A competent family law practitioner in the Boston area, where this kind of system prevails, can easily earn $1 million per year.

[Note that this is very different from a contingent fee system in which a plaintiff’s lawyer gets paid if he or she wins. The risk of losing and not getting paid anything (and, in fact, typically being on the hook for some expenses) limits the number of cases that are filed. With a “legal defense fund” paying the lawyer who sues an employer on behalf of, e.g., someone who had sex with the boss but didn’t get a hoped-for promotion, neither the lawyer nor the victim/survivor has anything to lose.]

Readers: What do you think? No society in the history of humanity has ever devoted as much of its resources to litigation as the U.S. does, but we cranked out so many lawyers that, after the collapse of 2008, there was a surplus. Will the #metoo movement help turn this around to the point where going to law school becomes rational?

15 thoughts on “#metoo means it is a good time to go to law school?

  1. How could $13 million be enough money to do much of anything, much less transform an industry?

  2. I’ve sometimes wondered how easy it would be for two opposite-gender coworkers to conspire to create a phony sexual harassment allegation with the goal of splitting a large settlement from their employer.

  3. @Smartest Woman …

    Most of the money from the settlement will probably end up in the lawyers pocket.

  4. Smartest Woman: This is a great question. I don’t think that we need to limit this to opposite-gender, though (see Kevin Spacey, for example). Worker A is nearing retirement and has basically nothing to lose. Sends some open-to-interpretation emails to Worker B, e.g., “can we get together for dinner tomorrow night?” Worker B says that the emails have to be understood in the context of unrecorded oral conversations that they’ve had where Worker A professed love and sexual interest. Worker A (predictably) righteously denies that these conversations occurred. Employer pays voluntarily or after being ordered to by a judge.

  5. The cost shifting in matrimonial litigation can be counterproductive but it is probably a factor in very few divorces since most people getting divorced don’t have a lot of money to fight over. You hear about some high profile cases where the lawyers make out well but probably very few lawyers make much money handling divorces. The 13m “legal defense fund” could fund say a dozen substantial lawsuits so it is dubious that this fund will revolutionize anything.
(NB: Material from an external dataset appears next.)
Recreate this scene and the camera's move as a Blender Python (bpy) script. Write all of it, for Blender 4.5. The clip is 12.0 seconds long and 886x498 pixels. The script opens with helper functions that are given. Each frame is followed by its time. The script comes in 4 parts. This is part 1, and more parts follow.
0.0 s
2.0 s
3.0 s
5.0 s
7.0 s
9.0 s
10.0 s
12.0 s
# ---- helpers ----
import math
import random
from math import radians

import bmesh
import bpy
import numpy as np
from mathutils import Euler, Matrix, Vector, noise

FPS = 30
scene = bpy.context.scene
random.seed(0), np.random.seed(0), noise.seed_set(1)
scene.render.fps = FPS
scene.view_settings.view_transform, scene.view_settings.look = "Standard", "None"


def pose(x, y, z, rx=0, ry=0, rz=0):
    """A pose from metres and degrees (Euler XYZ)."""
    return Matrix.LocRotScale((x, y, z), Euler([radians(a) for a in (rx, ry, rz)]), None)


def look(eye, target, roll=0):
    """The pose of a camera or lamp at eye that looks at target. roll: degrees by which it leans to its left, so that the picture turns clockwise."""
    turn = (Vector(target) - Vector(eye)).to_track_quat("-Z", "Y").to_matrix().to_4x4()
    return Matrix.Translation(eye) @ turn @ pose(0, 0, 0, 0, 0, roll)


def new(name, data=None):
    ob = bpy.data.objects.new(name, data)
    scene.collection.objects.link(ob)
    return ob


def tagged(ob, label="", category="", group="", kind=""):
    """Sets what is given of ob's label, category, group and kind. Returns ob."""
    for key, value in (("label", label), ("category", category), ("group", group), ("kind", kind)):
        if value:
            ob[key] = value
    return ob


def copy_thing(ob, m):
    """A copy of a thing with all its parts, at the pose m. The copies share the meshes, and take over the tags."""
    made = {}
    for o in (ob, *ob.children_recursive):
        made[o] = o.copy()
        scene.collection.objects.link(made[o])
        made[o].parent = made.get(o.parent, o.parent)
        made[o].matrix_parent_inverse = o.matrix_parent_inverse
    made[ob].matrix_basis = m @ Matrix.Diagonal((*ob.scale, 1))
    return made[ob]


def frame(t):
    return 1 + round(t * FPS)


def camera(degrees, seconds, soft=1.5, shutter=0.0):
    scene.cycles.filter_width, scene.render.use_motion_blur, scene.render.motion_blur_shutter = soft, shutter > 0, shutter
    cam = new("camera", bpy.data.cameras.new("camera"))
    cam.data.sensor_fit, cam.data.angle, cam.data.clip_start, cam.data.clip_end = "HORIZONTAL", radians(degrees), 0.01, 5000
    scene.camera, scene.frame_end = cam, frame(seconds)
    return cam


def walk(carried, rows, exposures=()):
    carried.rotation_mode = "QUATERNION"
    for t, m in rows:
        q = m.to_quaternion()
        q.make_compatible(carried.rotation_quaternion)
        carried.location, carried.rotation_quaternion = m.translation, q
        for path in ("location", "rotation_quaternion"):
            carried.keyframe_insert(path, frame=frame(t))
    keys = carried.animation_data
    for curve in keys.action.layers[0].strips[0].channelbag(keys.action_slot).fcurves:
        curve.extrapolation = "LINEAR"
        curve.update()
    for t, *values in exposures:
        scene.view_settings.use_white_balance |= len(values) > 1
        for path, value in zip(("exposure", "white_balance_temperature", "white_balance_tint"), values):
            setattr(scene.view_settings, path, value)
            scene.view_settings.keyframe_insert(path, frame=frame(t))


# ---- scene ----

  6. Smartest Woman: It might work if the designated harasser is the designated victim’s supervisor, has not received sexual harassment training, the two are smart enough to come up with a solid story, and the two are good enough actors to convince everyone involved that the harassment actually occurred. In order to win they must prove (1) that harassment occurred, and (2) that the harassment was pervasive or (in the case of a supervisor) that the employer did not exercise due diligence in the prevention of sexual harassment. Even in the case of a supervisor this is going to be difficult to prove if the problem was never reported to HR. If it is reported to HR, then the designated harasser risks being fired and collecting nothing.


  7. Neal: I don’t think that you’ve demonstrated a weakness in the Smartest Woman’s idea. In the first scenario that sprang to mind, the emails are ambiguous (as are most things in this world). If the company doesn’t fire Worker A they have to pay Worker B for sex liability. If the company does fire Worker A (who was, remember, about to retire), they have to pay Worker A for wrongful termination (there was no clear evidence of sexual misconduct, only ambiguous emails and the self-serving testimony of Worker B), age discrimination, etc.

  8. Fox News is calling it a “defense fund” as well:


    To Neal’s question at the top about whether $13 million can move the needle on a sizable industry (roughly $44 billion per year spent on divorce, alimony, custody, and child support litigation, for example; see http://www.realworlddivorce.com/InOurEconomy ), the obvious answer is “no”. However, the $13 million was raised quickly and these may be considered early days in the evolution of American sex-at-work litigation. With every working American who has ever had sex or ever heard someone talk about sex now a potential plaintiff, it seems like the legal industry could expand.

  9. >If the company doesn’t fire Worker A they have to pay Worker B for sex liability.

    To avoid liability for Worker B they only need to stop the harassment of Worker B. Firing Worker A is one easy way of doing this, but it is certainly not the only option the company has.

    >they have to pay Worker A for wrongful termination

    Most states have at will employment and I don’t think being accused of sexual harassment is a protected class in any of them. The employer doesn’t need to prove that the firing was justified, the plaintiff needs to prove they were fired for an impermissible reason. The harassment documentation would make a wrongful termination/age discrimination lawsuit more difficult, not easier, since it provides a plausible and permissible reason for the termination.

  10. Z: So if I start a “Temperance Fund” and tell people that all of the money will be used to purchase and drink alcohol it would make sense for journalists to report this as a “temperance fund”?

  11. @philg: Worker A is nearing retirement and has basically nothing to lose.

    The perfect diabolical scheme!

    This would make a great movie plot starring a (young) Brad Pitt and a (young) Angelina Jolie; and they jet off together with their ill-gotten loot to the Caribbean!

  12. philg: I do in fact think that if you name your pro-drinking charity the Temperance Fund that you will probably get the same treatment, yes. You may find that you get more editorials willing to add sarcastic quotes (the “Temperance Fund”) or explicit call-out (the so-called Temperance Fund) than our original case does, floating in the dangerous ideological waters around victimhood as it is. Proper journalism, as taught in pop cultural fiction, seems like it should in principal treat both names without such judgments. We might ask that such ideal journalists would at least always use Legal Defense Fund as a proper noun and not descriptively to avoid proliferation of misuse.

  13. I wonder if I shouldn’t have dropped out after one year in the night program at New England School of Law back in 1987.